Casa Dunluce, Certainly No Palace.


When I returned to Queen’s at the start of second year, my mother brought me and my gear down to Belfast. Myself and four other lads had rented a house down near the bottom of Dunluce Avenue. It was an awful place. Damp and fairly cold. Last year I had a series of dreams in which I was back in the house, it was awful, I could still smell the damp and feel the coldness upstairs.

When my mother dropped me off she came into the house and had a look around. It was the last time she ever set foot in a rented house I lived in. I think she fully realised the sorts of shit holes we inhabited. Then the landlords were probably as unscrupulous towards students as they are nowadays. Certainly they provided the bare minimum of comfort, the sofas were typically decrepit affairs, saggy and stinking from years of students’ arses perched on them and god knows what else.

As for the beds and mattresses in particular. Well. When I think about that my stomach churns, in each rented room the surface tapestry on show revealing scenes of emissions, no doubt accompanied and unaccompanied, night-time drooling, alcohol fuelled incontinence. Disgusting it was. They should each have been incinerated at the end of a year’s action. There’s only so much one can absorb impact and otherwise.

Around that time Dolmio came on the market. It may already have been on the market but it became known to us. We would prepare huge hulges of spaghetti Bolognese accompanied by loaves of garlic bread. The whole affair would be washed down with cheap wine, usually Bulgarian if I remember correctly. Then, after sinking a load of tins of cheap beer off we would go seeking a bit of what passed for debauchery in the Students’ Union, the Elms and wherever else we might roam.

One of the boys made a girl physically sick one night in the Union when talking to her. The reek of garlic off him after our spaghetti fest was too much and she turned away to vomit nauseated by the stench. The same fella had a regular handy tackle up the top of the street with whom he pursued an interesting relationship. He couldn’t pass the front door without calling and eventually became quite attached to the same girl. For a while anyway.

We once had a visit from the Police on behalf of the neighbours to complain about noise. This was before wardens and vans with CCTV on board such as they have now. The message was simple.

The big RUC man stood in the living room and calmly told us that our neighbour had told him if we didn’t keep the noise down they knew people who would make us keep it down. When I politely asked were these ‘people’ the police or some other anonymous grouping he told me to shut up and stop being smart. The previous year a student house had been petrol bombed. Point taken.

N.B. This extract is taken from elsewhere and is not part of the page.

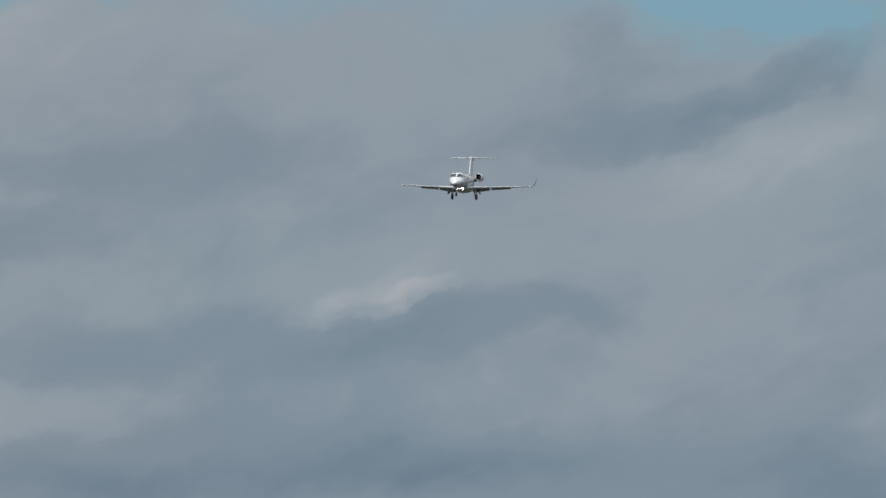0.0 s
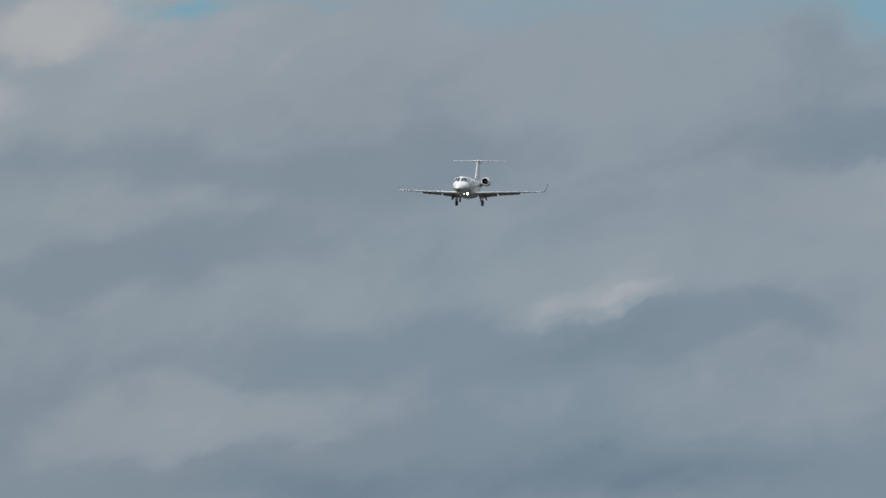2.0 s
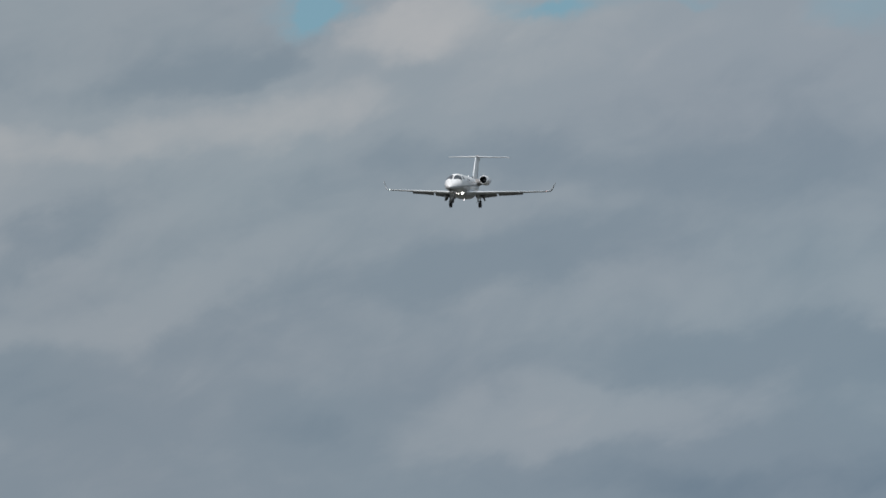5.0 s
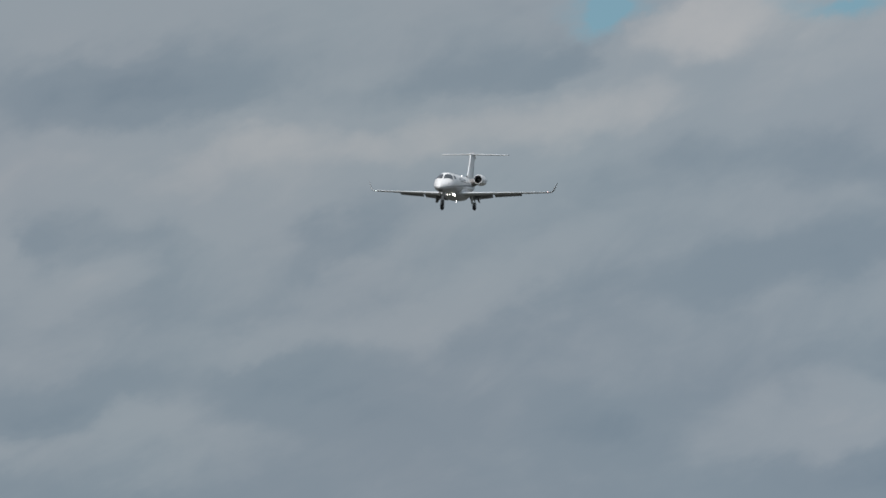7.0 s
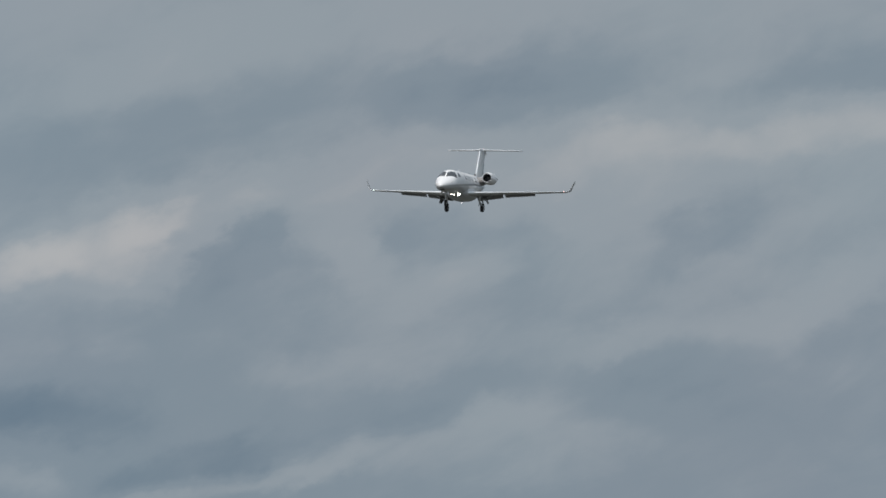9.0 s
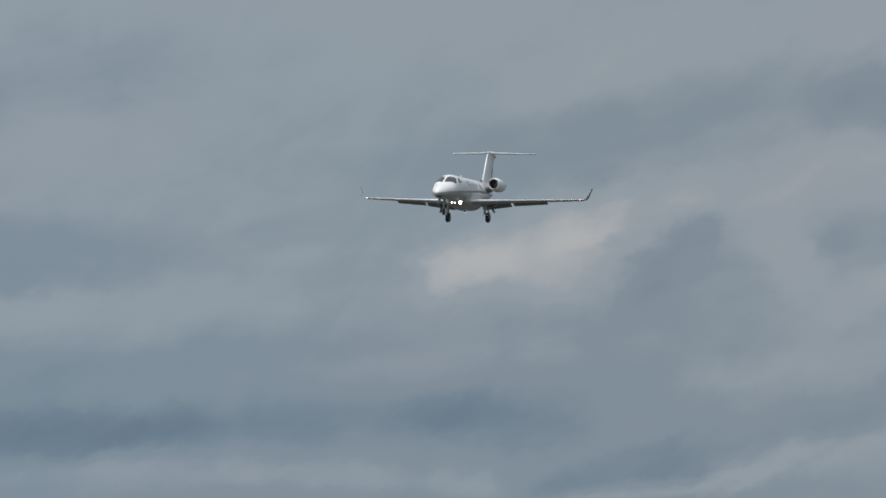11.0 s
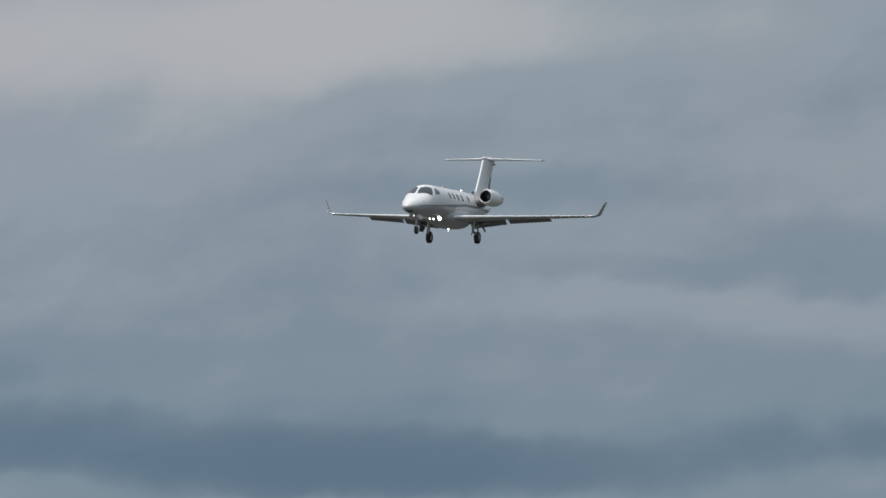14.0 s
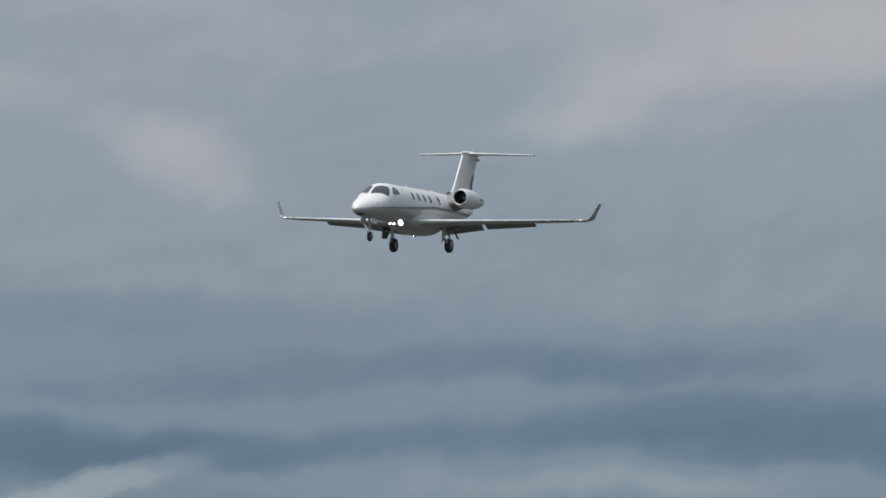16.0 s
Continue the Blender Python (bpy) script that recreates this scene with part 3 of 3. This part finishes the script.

The lad in our downstairs front room thereafter kept a bucket of water in his room just to be safe. Occasionally we would come in full drunk and trip over it. I think he may have changed to sand when we pointed out water wasn’t the right job for petrol. This was in 1987 when the lower side off the Lisburn road wasn’t the trendy suburban thoroughfare with fancy shops that it has become. It was dark, unfriendly, too close to the Village for comfort, yet we came and went oblivious to any danger. The most threatening encounter was this visit by the law.

But then in those days the RUC played a wearisome game of cat and mouse with students. Regularly shutting down parties. A few years later, a big peeler said to me one night after he raided a house in which we were playing guitar ‘Not you again.’ He despatched me home, guitar and all with a laugh about it all. Wasn’t always the case. Once they arrived at a friends house after a front door pane of glass was broken. The rookie in the squad confidently announced that the glass had been broken from the inside to which was heard the response from one of the wits from Lurgan “Aye right Sherlock!” accompanied by school boy sniggers. The crime remains unsolved.

The house in Dunluce deteriorated further over the course of the year. We had a house rule about dinner plates. To stop boys using other people’s plates the rule was you were responsible for your own plate and, if you should have food prepared and some other lad was using the plate, you were entitled to empty his dinner off on to another plate so as you could use your own. How we managed to live in that wonderful squalor remains a mystery.

Our premises were no better than any others and in fact I can think of several that were much worse. Our final year wasn’t much better but that’s a story for another day.